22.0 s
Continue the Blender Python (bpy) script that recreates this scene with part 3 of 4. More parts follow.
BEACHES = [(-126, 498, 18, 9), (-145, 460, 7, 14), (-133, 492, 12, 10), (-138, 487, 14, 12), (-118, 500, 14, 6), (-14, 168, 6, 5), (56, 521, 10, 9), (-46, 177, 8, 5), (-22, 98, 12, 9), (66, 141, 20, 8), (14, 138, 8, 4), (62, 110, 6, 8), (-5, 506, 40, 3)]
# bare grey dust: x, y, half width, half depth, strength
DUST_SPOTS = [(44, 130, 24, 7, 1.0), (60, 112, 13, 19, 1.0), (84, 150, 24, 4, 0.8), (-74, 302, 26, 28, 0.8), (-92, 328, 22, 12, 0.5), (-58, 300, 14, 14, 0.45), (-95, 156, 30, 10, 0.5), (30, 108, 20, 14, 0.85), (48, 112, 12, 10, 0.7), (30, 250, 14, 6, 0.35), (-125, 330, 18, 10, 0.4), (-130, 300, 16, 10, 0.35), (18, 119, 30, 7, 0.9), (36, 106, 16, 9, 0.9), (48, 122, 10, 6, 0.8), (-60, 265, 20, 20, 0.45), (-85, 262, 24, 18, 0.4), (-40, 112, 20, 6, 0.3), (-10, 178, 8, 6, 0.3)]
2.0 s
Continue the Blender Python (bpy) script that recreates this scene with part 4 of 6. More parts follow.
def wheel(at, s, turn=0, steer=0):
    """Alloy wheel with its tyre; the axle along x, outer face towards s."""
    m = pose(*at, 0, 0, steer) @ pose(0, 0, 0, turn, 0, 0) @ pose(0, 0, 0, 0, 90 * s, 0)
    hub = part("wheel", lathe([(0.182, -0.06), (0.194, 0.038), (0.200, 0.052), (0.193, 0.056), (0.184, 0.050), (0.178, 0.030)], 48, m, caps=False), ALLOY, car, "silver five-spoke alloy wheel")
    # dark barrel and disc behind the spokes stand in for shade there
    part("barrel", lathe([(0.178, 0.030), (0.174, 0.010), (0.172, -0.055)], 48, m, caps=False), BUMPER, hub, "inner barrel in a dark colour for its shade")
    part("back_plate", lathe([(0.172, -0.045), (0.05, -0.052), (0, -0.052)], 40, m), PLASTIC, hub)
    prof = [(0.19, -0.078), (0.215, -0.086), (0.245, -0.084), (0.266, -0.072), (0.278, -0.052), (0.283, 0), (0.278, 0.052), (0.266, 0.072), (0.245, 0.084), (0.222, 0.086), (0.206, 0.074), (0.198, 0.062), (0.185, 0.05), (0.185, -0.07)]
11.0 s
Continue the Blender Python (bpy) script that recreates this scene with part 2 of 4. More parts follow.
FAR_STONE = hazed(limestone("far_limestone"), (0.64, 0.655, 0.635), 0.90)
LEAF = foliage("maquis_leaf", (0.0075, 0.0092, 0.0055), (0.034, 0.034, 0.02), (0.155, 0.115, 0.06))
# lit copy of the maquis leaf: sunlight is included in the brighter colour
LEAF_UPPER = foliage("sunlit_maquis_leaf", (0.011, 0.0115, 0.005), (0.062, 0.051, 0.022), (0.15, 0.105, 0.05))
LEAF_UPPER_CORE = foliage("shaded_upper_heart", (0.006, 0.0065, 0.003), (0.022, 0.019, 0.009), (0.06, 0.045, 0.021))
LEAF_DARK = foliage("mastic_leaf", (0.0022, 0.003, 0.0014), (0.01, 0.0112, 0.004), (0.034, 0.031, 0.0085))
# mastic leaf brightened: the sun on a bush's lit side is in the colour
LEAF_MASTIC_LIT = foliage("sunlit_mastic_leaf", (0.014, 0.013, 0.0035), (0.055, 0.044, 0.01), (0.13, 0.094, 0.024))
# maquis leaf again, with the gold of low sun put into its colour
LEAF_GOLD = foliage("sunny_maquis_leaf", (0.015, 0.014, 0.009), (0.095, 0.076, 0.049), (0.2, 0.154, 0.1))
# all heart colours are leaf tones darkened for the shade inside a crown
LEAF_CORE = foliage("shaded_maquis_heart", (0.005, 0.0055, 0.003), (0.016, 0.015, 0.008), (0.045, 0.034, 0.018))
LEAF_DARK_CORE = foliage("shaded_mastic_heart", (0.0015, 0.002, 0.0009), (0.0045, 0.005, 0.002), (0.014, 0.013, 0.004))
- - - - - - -
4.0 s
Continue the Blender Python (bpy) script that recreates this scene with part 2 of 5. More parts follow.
- - - - - - -
Aim: Repeat exactly the lines running from the one with "6. More parts follow." through the one with "0.05), (0.185, -0.07)]", both included.

Full response:
Continue the Blender Python (bpy) script that recreates this scene with part 4 of 6. More parts follow.
def wheel(at, s, turn=0, steer=0):
    """Alloy wheel with its tyre; the axle along x, outer face towards s."""
    m = pose(*at, 0, 0, steer) @ pose(0, 0, 0, turn, 0, 0) @ pose(0, 0, 0, 0, 90 * s, 0)
    hub = part("wheel", lathe([(0.182, -0.06), (0.194, 0.038), (0.200, 0.052), (0.193, 0.056), (0.184, 0.050), (0.178, 0.030)], 48, m, caps=False), ALLOY, car, "silver five-spoke alloy wheel")
    # dark barrel and disc behind the spokes stand in for shade there
    part("barrel", lathe([(0.178, 0.030), (0.174, 0.010), (0.172, -0.055)], 48, m, caps=False), BUMPER, hub, "inner barrel in a dark colour for its shade")
    part("back_plate", lathe([(0.172, -0.045), (0.05, -0.052), (0, -0.052)], 40, m), PLASTIC, hub)
    prof = [(0.19, -0.078), (0.215, -0.086), (0.245, -0.084), (0.266, -0.072), (0.278, -0.052), (0.283, 0), (0.278, 0.052), (0.266, 0.072), (0.245, 0.084), (0.222, 0.086), (0.206, 0.074), (0.198, 0.062), (0.185, 0.05), (0.185, -0.07)]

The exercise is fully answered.